Thank you, Mr. Chair.
Members of the committee, I am pleased to be here with you today to discuss part 1 of the budget implementation bill.
Our organization, Canadian Manufacturers and Exporters, represents more than 10,000 companies in Canada. The companies we represent account for about two-thirds of Canada's annual exports and for more than one half of all private research and development expenditure. Our sector employs about 1.7 million people.
First of all, we want to express our appreciation to you for the support that has been shown to our sector by the government and the opposition parties over the years. The manufacturing sector is crucial for the development of our economy. Your support is important. We have covered a lot of ground since the dark years when some thought that the Canadian manufacturing sector was on its death bed. Not only is it not dead, it is back with a much more technological approach. I would be remiss not to express our appreciation for your support.
The most important measure of part 1 of the budget bill is the renewal of the accelerated capital cost allowance for the acquisition of machinery and equipment. Between 2007 and 2014, the federal government offered manufacturers a measure to depreciate their machinery and equipment over a two-year period using a straight line method of depreciation. This measure has been highly successful. By 2013, spending on machinery and equipment had reached pre-recession levels, at $14.3 billion, and has been growing since.
There are some indicators that lead us to believe the timing is right for a new wave of investments in our sector. The industrial capacity rate is now over 80%, which means many companies will start looking at investments in industrial capacity, including plant expansions, adoption of automated production systems, and so on. The question is whether these investments will take place in Canada or not. That's why it's important to keep the marginal effective tax rate on new manufacturing investments very low.
The new measures in the last budget, the ACCA, had a 50% rate on a declining balance. It might not be as generous as the previous two years' straight line rate, but at least it provided a level playing field with other countries, such as the United States, for new manufacturing investments. The new 50% rate will allow companies to depreciate more than 95% of their investments within five years, which is much better than the 30% declining balance that was previously effective before 2007. Even more important, this 50% rate will be effective for 10 years, allowing companies to plan ahead for large investments that are planned over a period of between three and five years on average.
As Corinne mentioned, the budget bill also reduces the small business tax rate from 12% to 9% over four years' time. This is good news. Approximately 85% of our members are SMEs and will benefit from this tax cut. By 2019, the small business tax rate will have decreased by 46% compared to the 2006 level, a significant reduction that will help provide a more competitive tax environment for SMEs in Canada, which make up more than 98% of all businesses in the country.

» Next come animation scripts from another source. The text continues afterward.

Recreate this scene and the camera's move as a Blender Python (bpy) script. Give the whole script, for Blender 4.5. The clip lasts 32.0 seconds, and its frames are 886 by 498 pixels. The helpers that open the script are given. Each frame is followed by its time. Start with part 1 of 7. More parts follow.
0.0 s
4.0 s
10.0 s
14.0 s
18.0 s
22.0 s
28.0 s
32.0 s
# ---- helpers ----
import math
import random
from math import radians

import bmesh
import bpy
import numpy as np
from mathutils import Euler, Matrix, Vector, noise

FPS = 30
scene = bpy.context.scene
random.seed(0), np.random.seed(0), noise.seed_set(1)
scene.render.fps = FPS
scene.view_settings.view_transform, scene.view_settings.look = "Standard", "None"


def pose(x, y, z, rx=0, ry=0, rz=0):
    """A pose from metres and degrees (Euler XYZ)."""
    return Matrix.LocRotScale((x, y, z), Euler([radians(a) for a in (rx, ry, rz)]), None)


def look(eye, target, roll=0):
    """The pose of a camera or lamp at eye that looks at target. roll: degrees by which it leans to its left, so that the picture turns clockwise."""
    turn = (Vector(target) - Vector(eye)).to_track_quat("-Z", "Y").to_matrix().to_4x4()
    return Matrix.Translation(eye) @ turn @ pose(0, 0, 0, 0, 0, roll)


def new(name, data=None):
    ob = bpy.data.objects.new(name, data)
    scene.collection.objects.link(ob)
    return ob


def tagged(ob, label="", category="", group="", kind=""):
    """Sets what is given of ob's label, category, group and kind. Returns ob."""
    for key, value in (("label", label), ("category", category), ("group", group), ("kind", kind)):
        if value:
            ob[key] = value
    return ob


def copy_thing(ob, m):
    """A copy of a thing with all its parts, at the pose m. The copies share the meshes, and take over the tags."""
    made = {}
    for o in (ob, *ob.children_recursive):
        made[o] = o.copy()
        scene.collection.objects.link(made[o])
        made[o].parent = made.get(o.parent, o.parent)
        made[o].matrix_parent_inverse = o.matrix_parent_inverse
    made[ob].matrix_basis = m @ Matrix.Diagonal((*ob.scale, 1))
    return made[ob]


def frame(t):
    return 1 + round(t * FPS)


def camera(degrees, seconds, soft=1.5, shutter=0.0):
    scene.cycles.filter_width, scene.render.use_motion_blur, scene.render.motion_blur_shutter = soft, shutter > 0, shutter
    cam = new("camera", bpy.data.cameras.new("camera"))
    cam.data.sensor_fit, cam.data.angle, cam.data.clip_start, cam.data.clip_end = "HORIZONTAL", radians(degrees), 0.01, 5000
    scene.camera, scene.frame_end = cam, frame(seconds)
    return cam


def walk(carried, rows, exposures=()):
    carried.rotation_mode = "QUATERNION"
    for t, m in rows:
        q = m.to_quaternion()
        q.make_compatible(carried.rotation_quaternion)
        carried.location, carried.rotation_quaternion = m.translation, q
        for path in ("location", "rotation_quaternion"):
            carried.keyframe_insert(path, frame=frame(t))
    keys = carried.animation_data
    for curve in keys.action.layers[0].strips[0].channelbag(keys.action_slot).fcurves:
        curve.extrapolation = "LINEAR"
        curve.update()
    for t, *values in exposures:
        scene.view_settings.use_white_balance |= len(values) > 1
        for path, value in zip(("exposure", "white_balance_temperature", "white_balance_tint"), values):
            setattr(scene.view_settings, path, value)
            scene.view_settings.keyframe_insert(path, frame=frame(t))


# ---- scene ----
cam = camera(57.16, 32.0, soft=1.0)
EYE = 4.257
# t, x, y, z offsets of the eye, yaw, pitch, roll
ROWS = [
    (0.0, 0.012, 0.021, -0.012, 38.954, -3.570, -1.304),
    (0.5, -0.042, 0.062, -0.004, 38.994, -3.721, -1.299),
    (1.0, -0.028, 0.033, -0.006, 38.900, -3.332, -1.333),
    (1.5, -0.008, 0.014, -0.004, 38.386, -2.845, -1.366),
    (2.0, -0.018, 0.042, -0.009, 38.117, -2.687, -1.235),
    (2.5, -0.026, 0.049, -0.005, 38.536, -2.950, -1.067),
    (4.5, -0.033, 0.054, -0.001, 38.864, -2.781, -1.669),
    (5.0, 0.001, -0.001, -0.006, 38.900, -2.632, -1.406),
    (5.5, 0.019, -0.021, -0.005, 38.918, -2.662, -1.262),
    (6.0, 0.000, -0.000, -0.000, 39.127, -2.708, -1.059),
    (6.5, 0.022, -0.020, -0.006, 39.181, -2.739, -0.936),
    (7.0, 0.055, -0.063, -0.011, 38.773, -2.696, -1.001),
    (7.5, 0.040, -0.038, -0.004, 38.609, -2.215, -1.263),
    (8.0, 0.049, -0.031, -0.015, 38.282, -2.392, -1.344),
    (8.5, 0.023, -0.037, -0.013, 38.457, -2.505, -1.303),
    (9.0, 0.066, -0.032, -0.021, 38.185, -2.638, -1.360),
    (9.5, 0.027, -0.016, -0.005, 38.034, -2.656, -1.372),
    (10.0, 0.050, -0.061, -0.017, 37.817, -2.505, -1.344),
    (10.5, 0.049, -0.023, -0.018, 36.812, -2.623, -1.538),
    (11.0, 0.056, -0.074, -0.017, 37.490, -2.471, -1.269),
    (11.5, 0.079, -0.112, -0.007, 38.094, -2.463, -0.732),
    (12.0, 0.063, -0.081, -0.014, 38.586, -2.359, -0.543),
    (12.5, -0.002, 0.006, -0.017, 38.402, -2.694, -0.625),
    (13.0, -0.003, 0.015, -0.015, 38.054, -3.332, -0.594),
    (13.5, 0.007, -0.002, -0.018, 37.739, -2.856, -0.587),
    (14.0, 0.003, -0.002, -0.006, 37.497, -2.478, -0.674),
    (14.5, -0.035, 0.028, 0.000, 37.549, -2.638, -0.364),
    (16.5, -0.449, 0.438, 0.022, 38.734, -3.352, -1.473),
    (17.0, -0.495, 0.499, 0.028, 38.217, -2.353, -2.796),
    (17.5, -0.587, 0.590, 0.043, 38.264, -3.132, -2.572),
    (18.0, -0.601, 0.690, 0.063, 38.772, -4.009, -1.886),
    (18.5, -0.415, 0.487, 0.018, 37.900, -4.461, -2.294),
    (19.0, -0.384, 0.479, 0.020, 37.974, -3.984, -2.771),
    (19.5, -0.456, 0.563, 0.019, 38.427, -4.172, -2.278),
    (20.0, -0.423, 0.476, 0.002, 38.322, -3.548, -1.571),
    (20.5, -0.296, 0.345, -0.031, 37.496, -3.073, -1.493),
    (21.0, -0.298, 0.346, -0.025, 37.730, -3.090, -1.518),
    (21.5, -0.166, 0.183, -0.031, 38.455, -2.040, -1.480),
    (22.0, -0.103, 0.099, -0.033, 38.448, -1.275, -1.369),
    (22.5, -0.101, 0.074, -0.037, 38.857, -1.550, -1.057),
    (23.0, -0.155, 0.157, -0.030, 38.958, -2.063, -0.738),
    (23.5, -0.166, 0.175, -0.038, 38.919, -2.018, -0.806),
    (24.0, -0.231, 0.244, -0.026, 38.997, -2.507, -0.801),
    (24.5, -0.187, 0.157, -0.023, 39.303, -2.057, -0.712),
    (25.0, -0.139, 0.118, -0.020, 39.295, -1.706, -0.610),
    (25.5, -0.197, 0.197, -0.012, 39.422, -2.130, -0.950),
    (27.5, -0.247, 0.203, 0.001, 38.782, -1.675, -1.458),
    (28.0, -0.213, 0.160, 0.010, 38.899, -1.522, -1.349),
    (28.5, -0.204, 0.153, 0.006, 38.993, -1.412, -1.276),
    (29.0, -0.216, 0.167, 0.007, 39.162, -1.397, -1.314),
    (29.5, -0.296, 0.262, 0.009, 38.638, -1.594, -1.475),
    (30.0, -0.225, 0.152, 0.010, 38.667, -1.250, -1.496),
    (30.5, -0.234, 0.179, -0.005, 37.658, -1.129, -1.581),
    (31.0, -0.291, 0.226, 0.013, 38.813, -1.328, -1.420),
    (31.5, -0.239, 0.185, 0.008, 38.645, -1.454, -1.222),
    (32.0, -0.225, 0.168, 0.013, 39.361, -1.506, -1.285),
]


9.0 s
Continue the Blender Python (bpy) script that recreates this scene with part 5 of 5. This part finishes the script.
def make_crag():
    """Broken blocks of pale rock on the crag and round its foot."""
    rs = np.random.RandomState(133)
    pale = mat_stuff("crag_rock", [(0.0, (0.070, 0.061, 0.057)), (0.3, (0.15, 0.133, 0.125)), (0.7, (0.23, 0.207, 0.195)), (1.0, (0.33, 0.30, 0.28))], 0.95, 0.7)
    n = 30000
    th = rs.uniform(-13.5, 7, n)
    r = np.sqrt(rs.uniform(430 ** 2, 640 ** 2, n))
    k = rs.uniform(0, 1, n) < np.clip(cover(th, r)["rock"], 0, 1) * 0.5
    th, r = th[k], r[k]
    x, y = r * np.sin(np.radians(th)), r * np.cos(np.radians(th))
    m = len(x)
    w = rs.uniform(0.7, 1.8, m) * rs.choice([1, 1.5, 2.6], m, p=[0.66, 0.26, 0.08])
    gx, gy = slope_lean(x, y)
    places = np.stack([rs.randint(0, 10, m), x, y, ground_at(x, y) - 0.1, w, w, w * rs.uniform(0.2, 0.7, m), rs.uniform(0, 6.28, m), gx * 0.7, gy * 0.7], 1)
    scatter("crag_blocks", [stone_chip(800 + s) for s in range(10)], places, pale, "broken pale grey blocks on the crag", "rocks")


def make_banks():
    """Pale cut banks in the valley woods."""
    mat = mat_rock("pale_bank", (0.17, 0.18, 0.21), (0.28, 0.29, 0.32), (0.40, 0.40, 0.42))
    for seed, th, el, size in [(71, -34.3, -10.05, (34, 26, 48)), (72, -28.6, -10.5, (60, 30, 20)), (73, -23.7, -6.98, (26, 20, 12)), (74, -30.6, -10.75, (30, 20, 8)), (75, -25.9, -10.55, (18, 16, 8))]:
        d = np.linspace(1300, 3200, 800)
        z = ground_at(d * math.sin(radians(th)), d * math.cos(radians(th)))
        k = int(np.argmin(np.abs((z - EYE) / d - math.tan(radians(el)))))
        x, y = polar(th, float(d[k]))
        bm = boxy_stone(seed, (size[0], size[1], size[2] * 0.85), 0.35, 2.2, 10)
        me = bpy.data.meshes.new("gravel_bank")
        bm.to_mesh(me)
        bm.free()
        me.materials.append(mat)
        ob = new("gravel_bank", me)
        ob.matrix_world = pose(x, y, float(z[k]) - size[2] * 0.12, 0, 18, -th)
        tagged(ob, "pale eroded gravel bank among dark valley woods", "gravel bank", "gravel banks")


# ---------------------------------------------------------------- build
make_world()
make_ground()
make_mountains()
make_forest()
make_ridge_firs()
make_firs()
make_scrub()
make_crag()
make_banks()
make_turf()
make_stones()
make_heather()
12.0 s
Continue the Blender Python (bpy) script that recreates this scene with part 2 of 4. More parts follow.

Finally, I'd like to remind committee members there are still very important challenges ahead of us if we want our manufacturing sector to grow and better compete globally. One of them is access to capital, especially for the acquisition of machinery and equipment used mostly for research and development or for prototyping purposes. For example, one of the fastest growing sectors in our sector is what we call additive manufacturing, or 3-D printing, where 80% of the activities with those machines right now are taking place in prototyping. Very few of these machines are used for end product fabrication right now, which means they don't necessarily qualify for ACCA. These machines used to be eligible under the scientific research and experimental development tax credit as a capital expenditure for the tax credit, but it's no longer the case since the government's decision to eliminate capital expenditure under the SR and ED tax credit. This is becoming a major issue, and we hear that both from companies buying these machines and also companies selling those machines, because we know that early adoption of these advanced manufacturing technologies is crucial for the future competitiveness of our sector.
Thank you very much again for inviting me, and I look forward to your questions.